1. Strengthen alignment and integration across the organization
In our study, functional silos surfaced as one of the top growth killers. Different functions often operate with different goals, tracking systems, and incentives: marketing on brand and conversion, sales on monthly targets, and product on roadmap milestones. When CEOs allow ambiguity, or attempt to serve as the connective tissue, among the other hats they wear, opportunities stall, insights stay trapped in functions, and work becomes duplicative or even counterproductive.
To drive sustainable growth, CEOs should take a holistic view of the entire go-to-market ecosystem. That could mean uniting all commercial functions under a single owner, although only 37% of respondents in our survey say they have such a structure (63% reported multiple distinct roles, such as CMO, CSO, CRO). “Go-to-market orchestration is not optimal. It lacks cross-functional alignment and goal setting,” one respondent shared.
Where CEOs explicitly define decision rights across product, marketing, sales, and operations, leaders move in unison rather than re-optimizing for their own metrics. Shared KPIs or OKRs, used by 87% of respondents, regular cross-functional operating rhythms, and transparent dashboards further reinforce alignment.
2. Anchor growth strategy in customer insights
Internal priorities often overshadow customer needs.

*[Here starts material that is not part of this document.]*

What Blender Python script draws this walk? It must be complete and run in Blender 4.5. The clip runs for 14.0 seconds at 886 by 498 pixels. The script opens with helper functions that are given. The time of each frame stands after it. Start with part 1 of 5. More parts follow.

In high-growth companies, customer proximity is a leadership requirement, not a functional responsibility. If customer insights never reach the CEO, they never become enterprise-wide decisions.
CEOs can institutionalize this by making customer relationships a standing agenda item in leadership meetings, joining client visits or account reviews, and embedding customer feedback into operating rhythms rather than treating it as one-off input. When CEOs model customer obsession, strategies are grounded in real needs, not assumptions.